Start

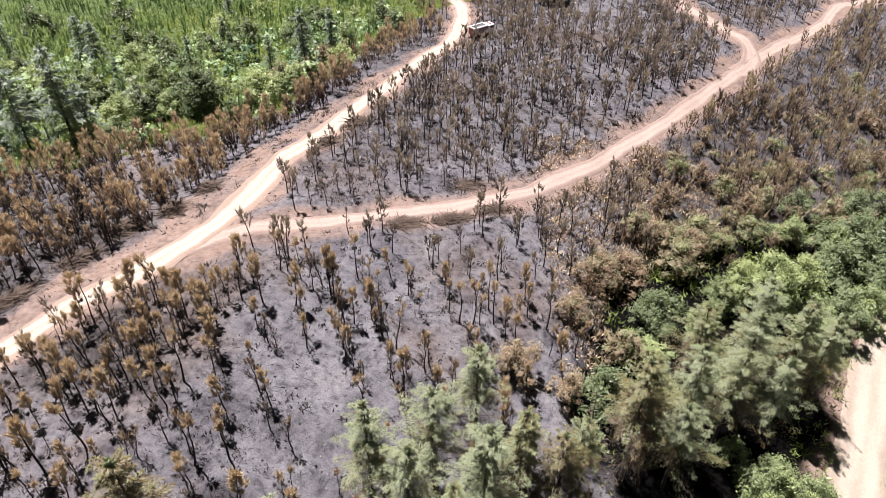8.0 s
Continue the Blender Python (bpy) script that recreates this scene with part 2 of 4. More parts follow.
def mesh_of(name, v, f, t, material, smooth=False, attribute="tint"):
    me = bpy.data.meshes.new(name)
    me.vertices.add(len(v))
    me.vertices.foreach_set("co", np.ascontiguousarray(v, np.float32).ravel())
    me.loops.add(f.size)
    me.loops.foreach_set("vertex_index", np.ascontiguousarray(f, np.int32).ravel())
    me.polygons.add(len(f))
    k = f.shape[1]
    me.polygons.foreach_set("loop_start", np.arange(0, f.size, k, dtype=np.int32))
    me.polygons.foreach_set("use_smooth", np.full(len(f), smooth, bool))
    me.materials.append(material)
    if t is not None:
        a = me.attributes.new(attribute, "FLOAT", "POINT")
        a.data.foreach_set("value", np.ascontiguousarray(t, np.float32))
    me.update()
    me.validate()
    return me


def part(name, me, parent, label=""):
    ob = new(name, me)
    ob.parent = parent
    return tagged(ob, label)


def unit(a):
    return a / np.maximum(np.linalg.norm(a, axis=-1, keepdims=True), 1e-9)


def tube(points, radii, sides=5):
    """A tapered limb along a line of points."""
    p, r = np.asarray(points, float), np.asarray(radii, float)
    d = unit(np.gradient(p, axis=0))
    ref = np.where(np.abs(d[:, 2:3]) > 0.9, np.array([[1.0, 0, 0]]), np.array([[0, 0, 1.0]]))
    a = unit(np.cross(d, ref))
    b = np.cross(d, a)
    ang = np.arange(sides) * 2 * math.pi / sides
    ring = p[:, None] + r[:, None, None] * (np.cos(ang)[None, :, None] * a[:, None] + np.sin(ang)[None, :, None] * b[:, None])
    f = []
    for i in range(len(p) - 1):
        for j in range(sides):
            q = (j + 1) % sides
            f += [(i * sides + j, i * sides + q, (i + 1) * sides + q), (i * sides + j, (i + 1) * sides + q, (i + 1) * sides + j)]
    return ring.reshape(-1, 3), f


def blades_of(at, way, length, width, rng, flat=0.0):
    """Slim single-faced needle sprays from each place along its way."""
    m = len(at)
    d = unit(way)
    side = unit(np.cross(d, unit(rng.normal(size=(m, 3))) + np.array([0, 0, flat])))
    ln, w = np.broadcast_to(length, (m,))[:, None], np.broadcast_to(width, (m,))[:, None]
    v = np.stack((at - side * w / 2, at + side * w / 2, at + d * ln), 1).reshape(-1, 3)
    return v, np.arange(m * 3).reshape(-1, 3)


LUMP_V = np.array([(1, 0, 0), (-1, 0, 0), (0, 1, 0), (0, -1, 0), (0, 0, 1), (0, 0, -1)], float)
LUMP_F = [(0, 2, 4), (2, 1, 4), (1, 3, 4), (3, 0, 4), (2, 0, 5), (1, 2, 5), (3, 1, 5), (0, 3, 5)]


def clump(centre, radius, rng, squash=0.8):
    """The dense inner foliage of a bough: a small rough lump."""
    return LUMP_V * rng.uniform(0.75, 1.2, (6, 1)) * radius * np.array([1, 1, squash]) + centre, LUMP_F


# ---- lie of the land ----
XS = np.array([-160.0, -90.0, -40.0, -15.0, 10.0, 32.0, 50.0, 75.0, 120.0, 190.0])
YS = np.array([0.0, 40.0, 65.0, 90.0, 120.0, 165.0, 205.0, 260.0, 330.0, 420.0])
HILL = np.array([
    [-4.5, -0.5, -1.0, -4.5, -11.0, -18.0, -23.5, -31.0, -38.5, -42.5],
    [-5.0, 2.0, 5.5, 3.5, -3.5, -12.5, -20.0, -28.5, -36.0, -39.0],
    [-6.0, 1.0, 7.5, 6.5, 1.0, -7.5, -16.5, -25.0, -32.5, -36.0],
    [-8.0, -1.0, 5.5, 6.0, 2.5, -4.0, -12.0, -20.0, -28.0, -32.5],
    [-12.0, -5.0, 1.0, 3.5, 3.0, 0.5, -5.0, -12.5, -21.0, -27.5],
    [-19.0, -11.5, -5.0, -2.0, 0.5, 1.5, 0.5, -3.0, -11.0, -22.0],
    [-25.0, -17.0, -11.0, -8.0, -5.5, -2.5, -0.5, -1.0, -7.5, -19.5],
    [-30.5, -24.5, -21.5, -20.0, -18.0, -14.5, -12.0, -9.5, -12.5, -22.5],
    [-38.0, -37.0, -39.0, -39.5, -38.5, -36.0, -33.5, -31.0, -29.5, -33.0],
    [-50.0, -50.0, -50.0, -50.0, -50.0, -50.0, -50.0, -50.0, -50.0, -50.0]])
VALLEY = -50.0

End

**Set task**
Count how many lines include the string "part". Nothing but the number is needed.

**Exercise result**
2